## BEGIN

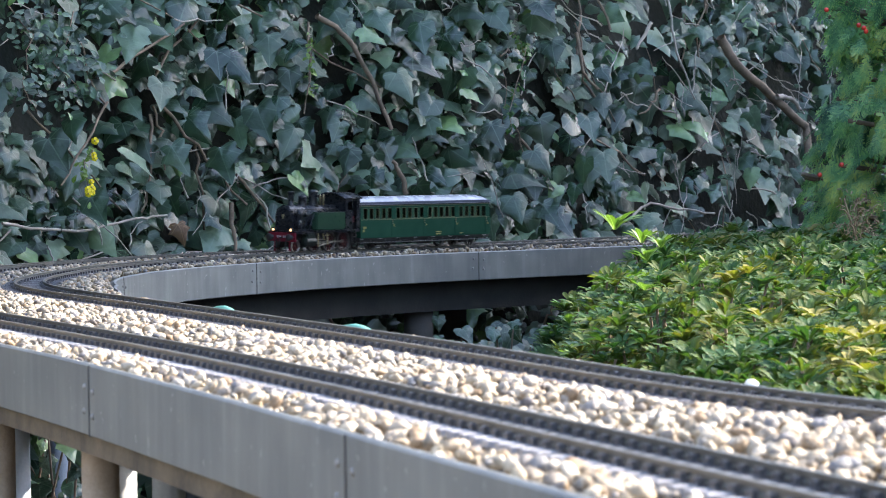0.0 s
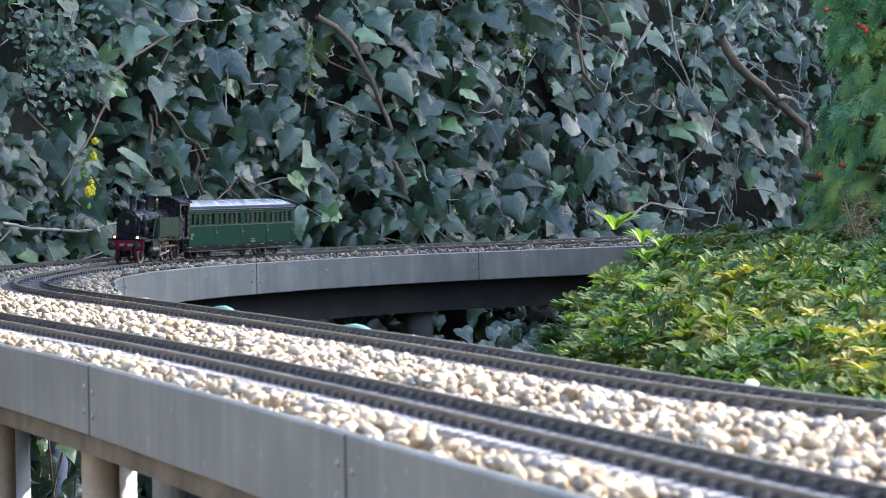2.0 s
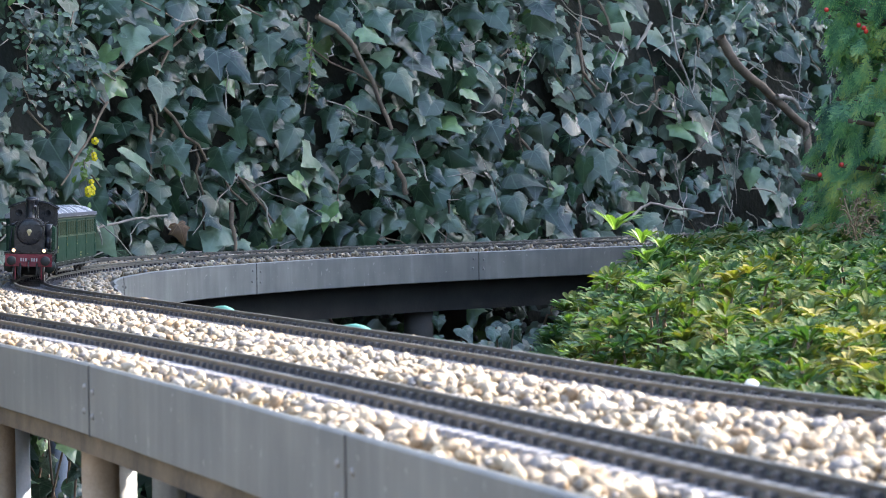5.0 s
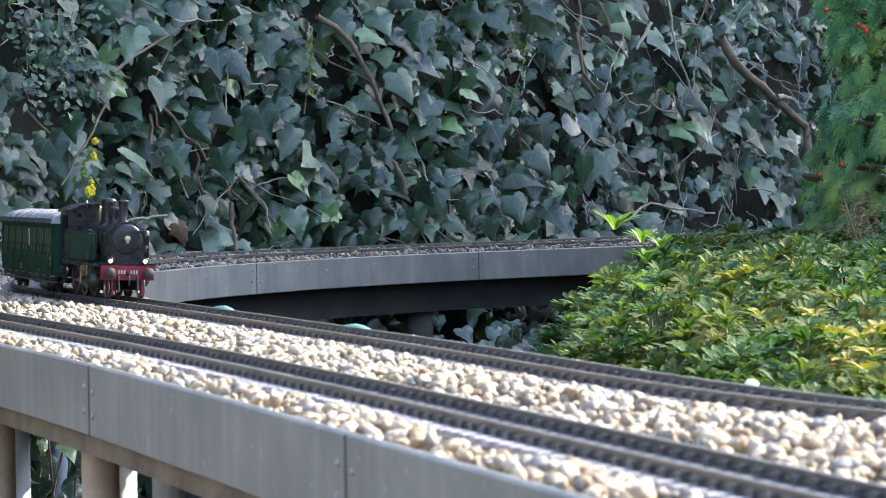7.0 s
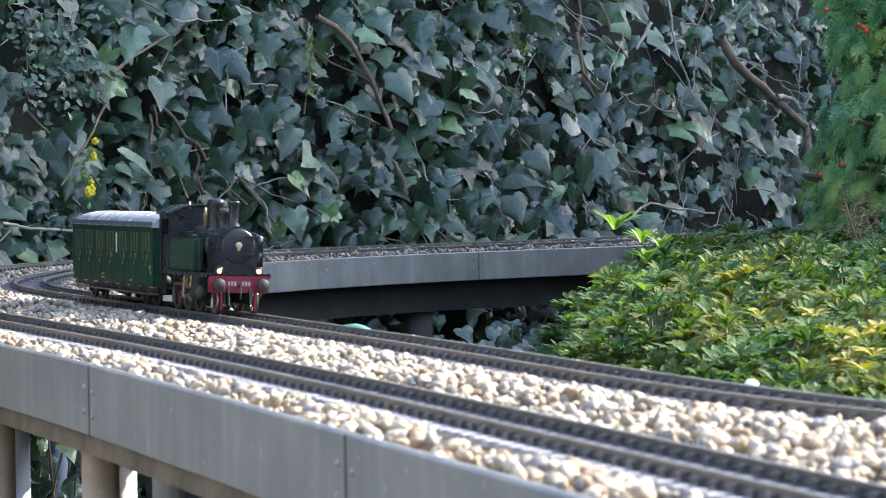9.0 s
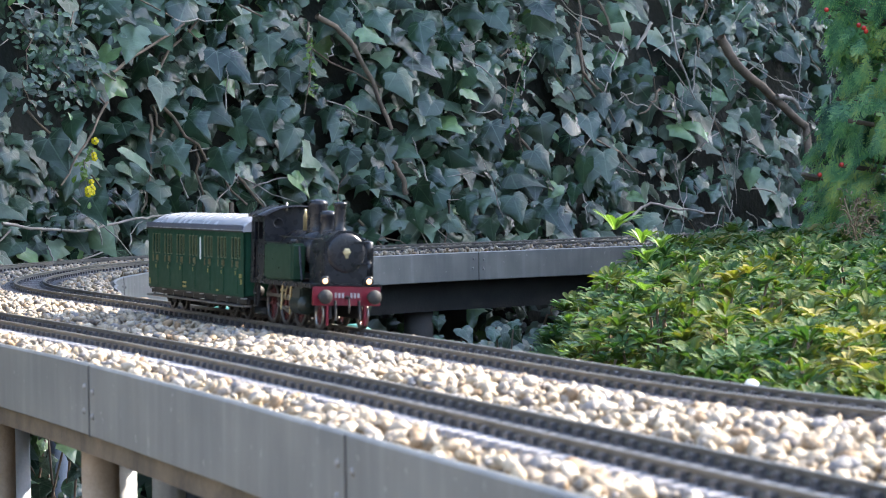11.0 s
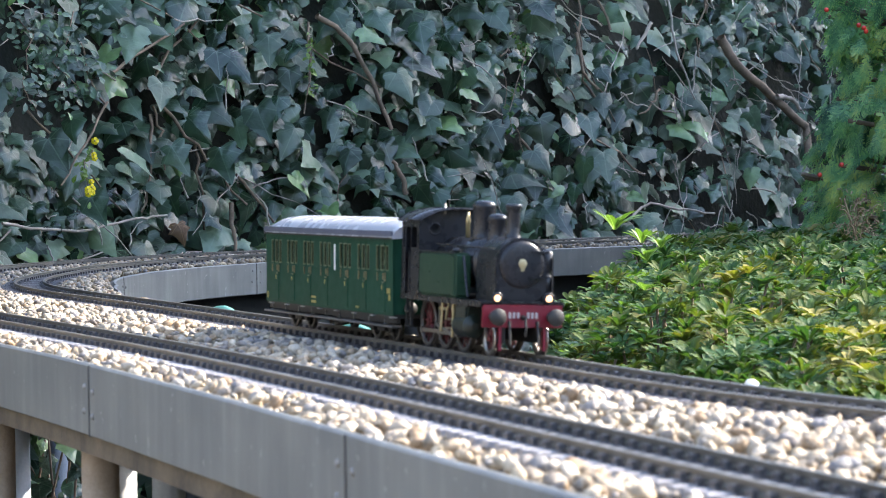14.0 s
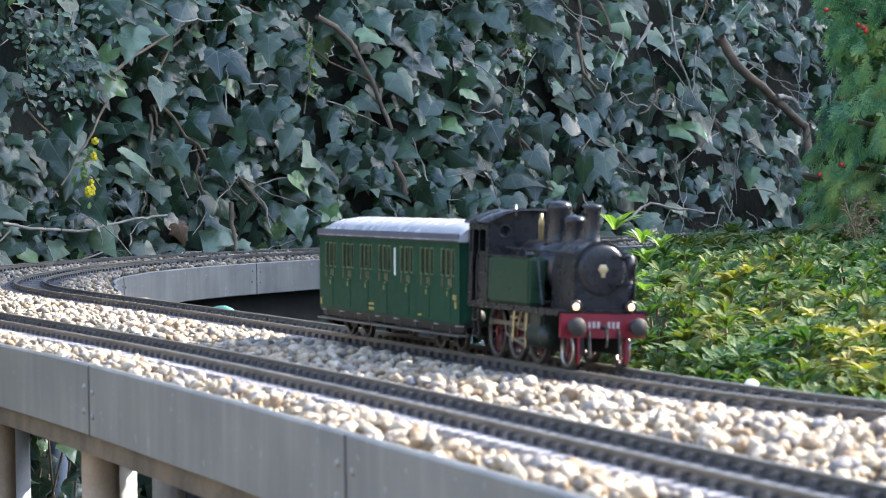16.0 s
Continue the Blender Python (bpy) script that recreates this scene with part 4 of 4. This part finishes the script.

## END

**EXERCISE AIM:**
Write the material out again exactly as it appears, dropping the pictures.

**RESULT FOR THIS TASK:**
0.0 s
2.0 s
5.0 s
7.0 s
9.0 s
11.0 s
14.0 s
16.0 s
Continue the Blender Python (bpy) script that recreates this scene with part 4 of 4. This part finishes the script.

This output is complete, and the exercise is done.